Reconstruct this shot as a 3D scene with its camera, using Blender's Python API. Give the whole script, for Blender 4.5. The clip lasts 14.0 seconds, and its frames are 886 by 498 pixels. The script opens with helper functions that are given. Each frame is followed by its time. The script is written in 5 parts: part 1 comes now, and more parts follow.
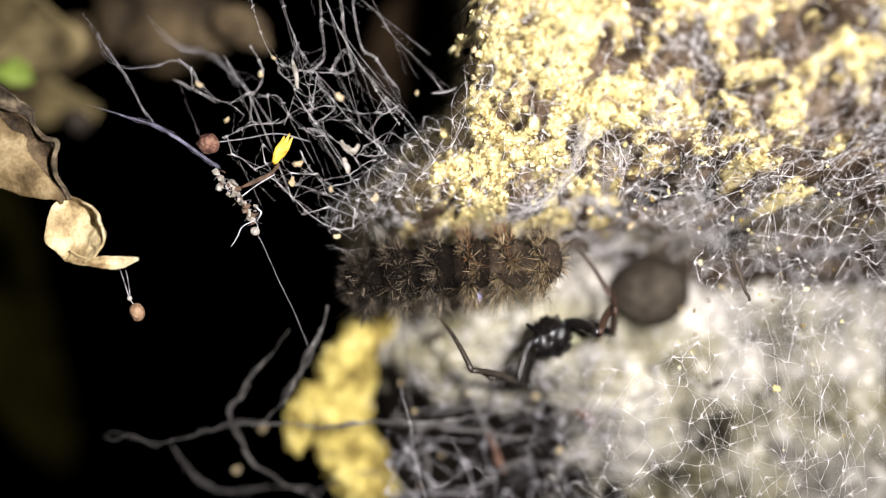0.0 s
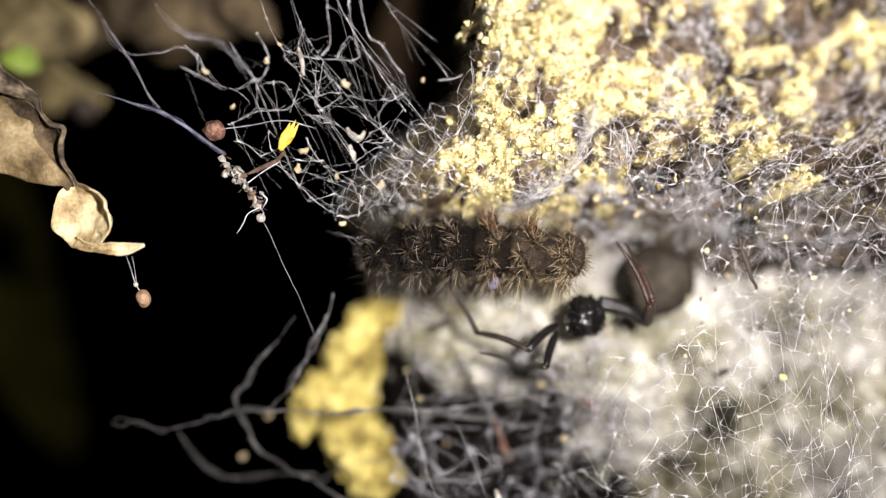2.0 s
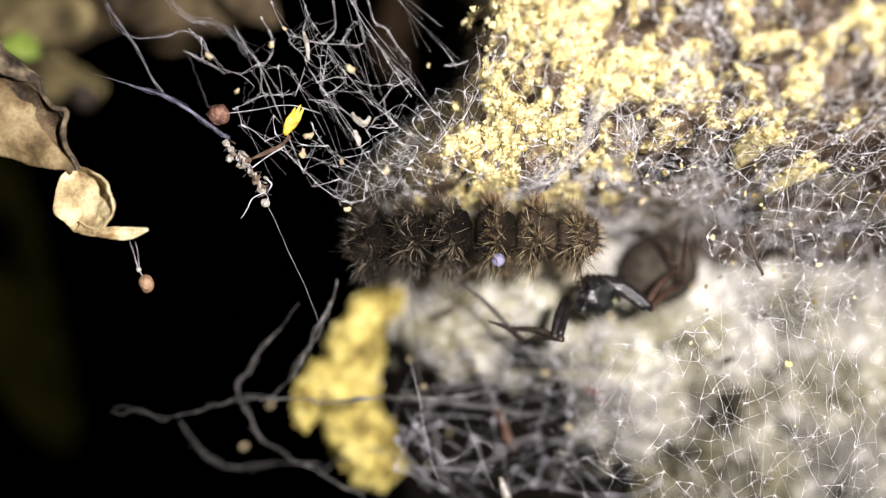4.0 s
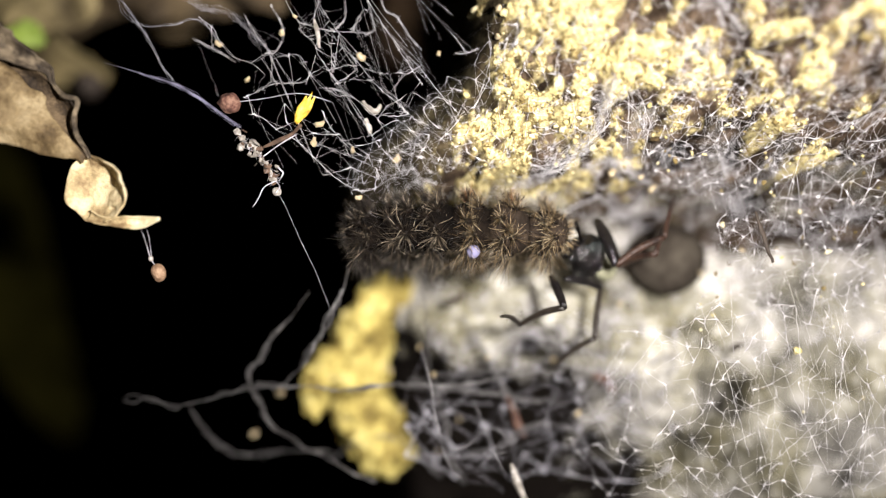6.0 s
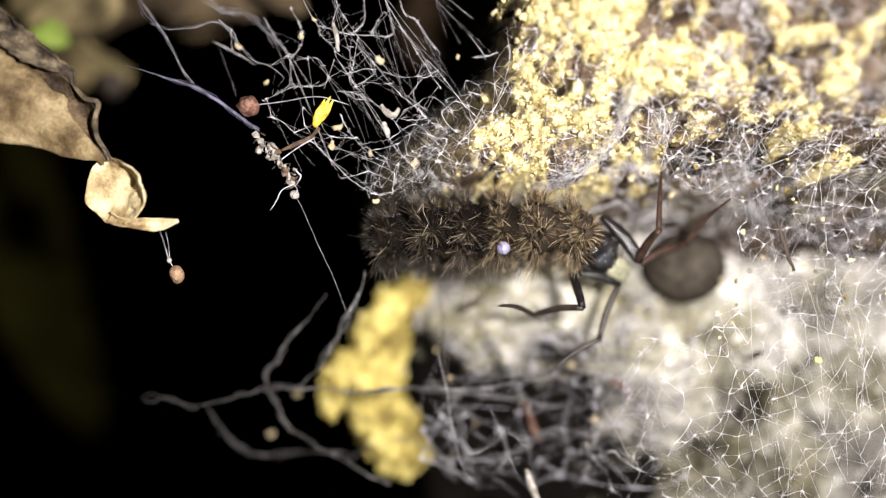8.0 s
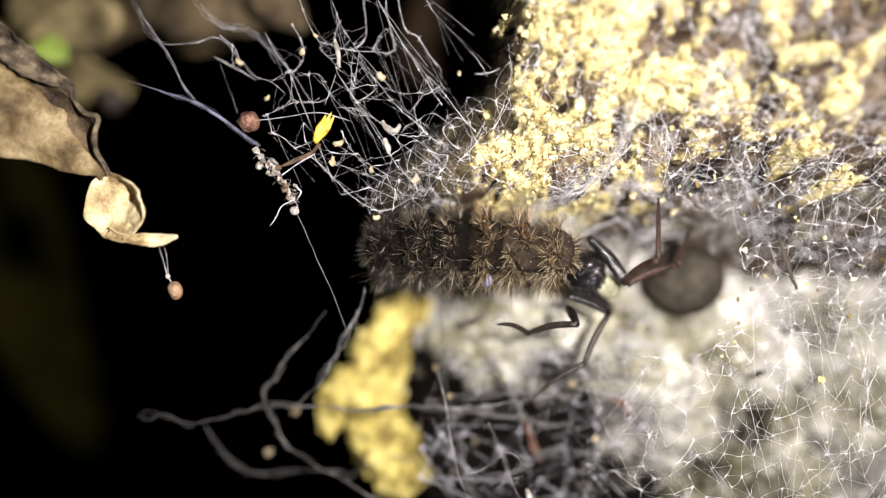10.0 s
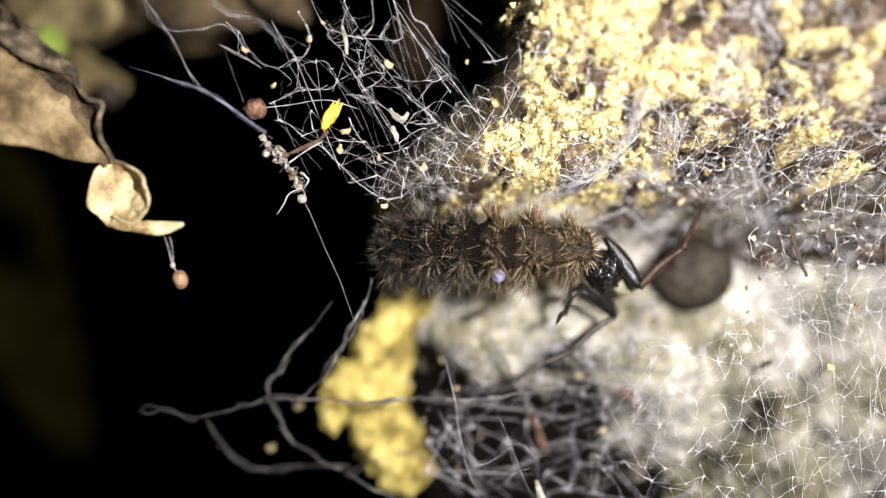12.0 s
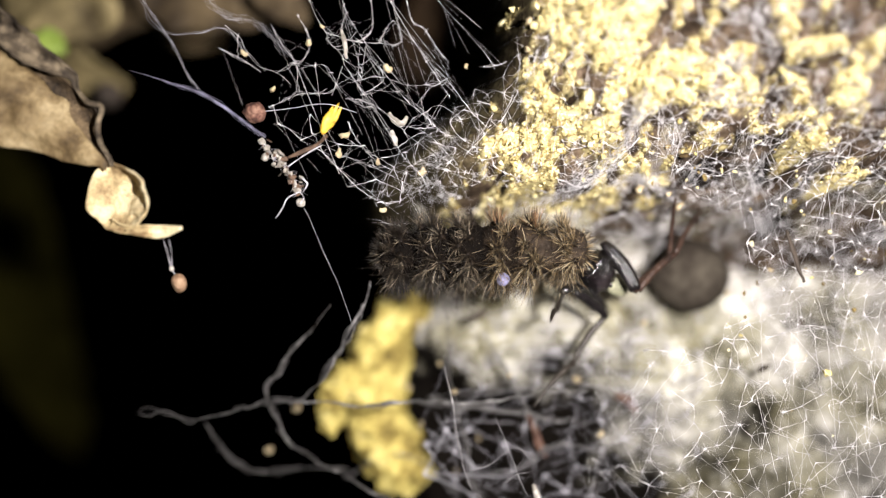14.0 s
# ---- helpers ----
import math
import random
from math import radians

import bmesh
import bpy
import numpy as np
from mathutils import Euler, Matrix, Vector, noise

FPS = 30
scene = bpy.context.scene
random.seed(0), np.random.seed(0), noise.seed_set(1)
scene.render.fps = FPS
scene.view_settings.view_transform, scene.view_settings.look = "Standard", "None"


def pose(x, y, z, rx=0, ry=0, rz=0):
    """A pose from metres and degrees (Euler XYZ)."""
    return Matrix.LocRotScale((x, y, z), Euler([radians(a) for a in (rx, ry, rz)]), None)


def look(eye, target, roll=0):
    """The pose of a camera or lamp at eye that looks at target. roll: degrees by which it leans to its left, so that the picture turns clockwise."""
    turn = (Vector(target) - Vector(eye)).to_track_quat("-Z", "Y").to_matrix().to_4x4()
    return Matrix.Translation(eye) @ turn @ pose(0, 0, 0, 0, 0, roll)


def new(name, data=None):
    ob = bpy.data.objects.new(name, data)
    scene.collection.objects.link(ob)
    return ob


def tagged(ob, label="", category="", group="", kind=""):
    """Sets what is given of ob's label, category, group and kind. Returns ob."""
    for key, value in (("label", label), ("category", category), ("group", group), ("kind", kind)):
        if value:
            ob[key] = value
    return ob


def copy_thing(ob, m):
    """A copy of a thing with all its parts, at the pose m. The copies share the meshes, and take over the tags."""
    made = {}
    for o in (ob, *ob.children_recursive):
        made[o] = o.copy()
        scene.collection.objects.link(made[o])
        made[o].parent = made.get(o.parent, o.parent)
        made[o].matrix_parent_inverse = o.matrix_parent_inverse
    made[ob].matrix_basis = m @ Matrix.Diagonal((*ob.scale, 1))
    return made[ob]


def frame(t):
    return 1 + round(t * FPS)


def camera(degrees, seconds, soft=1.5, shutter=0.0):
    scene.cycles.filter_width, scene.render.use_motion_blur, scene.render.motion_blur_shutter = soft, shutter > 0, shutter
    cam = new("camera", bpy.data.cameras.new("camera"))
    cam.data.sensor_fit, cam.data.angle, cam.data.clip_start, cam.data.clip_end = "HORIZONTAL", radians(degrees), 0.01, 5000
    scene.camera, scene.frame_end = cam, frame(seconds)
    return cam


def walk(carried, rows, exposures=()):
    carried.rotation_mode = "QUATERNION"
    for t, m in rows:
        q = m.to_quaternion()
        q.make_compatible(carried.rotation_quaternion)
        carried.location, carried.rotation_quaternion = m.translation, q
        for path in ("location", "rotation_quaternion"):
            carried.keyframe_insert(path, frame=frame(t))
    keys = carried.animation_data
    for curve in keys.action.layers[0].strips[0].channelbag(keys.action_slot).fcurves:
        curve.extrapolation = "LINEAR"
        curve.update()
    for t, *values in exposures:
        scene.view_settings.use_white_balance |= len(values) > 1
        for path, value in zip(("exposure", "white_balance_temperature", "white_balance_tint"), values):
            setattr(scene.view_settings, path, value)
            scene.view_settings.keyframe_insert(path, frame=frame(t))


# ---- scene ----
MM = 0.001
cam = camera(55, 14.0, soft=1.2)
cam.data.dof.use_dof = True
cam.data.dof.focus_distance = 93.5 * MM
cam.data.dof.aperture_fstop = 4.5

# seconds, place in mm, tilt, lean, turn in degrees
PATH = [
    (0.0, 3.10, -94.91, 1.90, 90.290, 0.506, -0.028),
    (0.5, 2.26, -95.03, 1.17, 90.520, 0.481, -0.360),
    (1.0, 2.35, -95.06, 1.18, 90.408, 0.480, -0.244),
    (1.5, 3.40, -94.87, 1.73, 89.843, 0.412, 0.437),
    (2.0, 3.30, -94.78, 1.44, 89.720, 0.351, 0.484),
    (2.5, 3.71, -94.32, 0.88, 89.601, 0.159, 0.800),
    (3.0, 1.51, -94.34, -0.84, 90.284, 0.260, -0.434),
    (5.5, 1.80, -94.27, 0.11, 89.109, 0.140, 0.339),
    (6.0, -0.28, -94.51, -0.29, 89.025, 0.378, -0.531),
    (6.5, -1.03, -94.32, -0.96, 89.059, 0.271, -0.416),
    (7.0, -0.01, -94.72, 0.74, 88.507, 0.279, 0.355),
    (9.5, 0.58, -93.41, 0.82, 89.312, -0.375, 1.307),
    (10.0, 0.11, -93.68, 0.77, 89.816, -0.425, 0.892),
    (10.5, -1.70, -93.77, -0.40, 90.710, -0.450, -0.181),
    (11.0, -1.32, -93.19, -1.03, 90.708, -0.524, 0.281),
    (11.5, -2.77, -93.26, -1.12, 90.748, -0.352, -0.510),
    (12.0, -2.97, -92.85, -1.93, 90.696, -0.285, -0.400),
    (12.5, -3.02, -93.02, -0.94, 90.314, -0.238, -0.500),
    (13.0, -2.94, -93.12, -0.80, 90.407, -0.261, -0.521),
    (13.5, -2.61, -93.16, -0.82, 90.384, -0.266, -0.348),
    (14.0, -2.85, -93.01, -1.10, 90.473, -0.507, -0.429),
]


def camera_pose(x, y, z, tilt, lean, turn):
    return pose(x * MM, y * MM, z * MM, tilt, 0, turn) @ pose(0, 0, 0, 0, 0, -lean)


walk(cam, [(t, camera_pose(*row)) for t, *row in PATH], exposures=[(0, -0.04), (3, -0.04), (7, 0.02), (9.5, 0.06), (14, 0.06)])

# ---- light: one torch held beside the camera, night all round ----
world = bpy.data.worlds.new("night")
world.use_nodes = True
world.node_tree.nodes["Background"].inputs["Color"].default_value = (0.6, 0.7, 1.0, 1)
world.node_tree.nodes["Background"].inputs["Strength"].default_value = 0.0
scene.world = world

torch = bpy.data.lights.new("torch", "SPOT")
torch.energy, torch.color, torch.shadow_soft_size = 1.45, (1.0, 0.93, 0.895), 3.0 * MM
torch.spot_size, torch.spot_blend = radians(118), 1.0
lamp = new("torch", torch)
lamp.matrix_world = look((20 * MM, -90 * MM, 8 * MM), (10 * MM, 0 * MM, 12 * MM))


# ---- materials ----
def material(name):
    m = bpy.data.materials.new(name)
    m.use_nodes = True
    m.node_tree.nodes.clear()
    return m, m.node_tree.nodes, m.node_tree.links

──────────

### Exercise directions
Please reproduce the listing exactly from its opening line through the line that contains "import math", both included, with all pictures omitted.

### Task solution
Reconstruct this shot as a 3D scene with its camera, using Blender's Python API. Give the whole script, for Blender 4.5. The clip lasts 14.0 seconds, and its frames are 886 by 498 pixels. The script opens with helper functions that are given. Each frame is followed by its time. The script is written in 5 parts: part 1 comes now, and more parts follow.
0.0 s
2.0 s
4.0 s
6.0 s
8.0 s
10.0 s
12.0 s
14.0 s
# ---- helpers ----
import math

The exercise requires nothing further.